Greek finance minister Yanis Varoufakis sounds alarm over quantitative easing
The European Central Bank kicked off its bond-buying programme this week, as investors cheered the move, however Greece's Finance Minister Yanis Varoufakis warned over its potential outcomes.
"QE is all around us and optimism is in the air," Varoufakis said in Italy.
"At the risk to sound the party pooper … I find it hard to understand how the broadening of the monetary base in our fragmented and fragmenting monetary union will transform itself into a substantial increase in productive investments."
"The result of this is going to be an equity run boost that will prove unsustainable."
Frankfurt unleashed its "biggest bazooka", or the €1.1 trillion (£720bn) quantitative easing programme this week. The ECB will buy around €60bn worth of public and private bonds every month up until September 2016.
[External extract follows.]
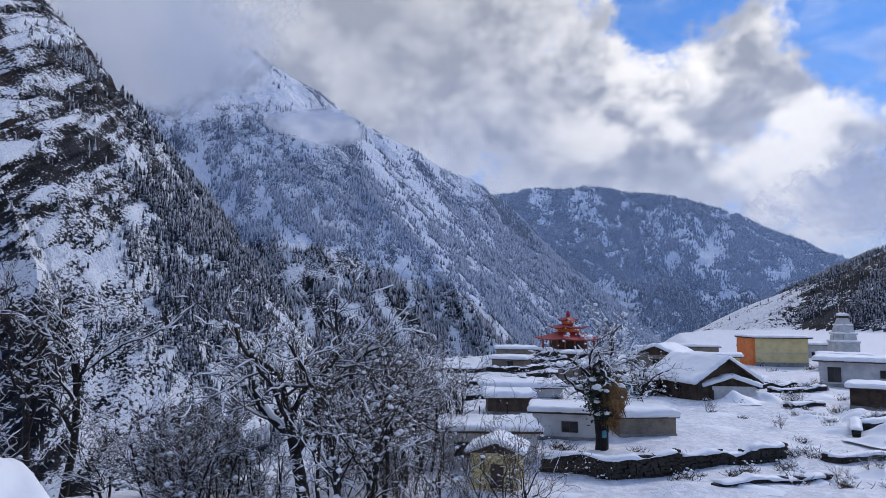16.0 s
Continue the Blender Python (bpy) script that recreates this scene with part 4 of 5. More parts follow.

It's hoped the package will ward off a bout of prolonged deflation, and boost economic growth in the ailing region.
Varoufakis also said negotiations with its international credits wouldn't be affected by the eventual roll-out of planned anti-austerity measures.
"We never said we're going to renege on any promises, we said that our promises concern a four-year parliamentary term," he said.
"They will be spaced out in an optimal way, in a way that is in tune with our bargaining stance in Europe and also with the fiscal position of the Greek state."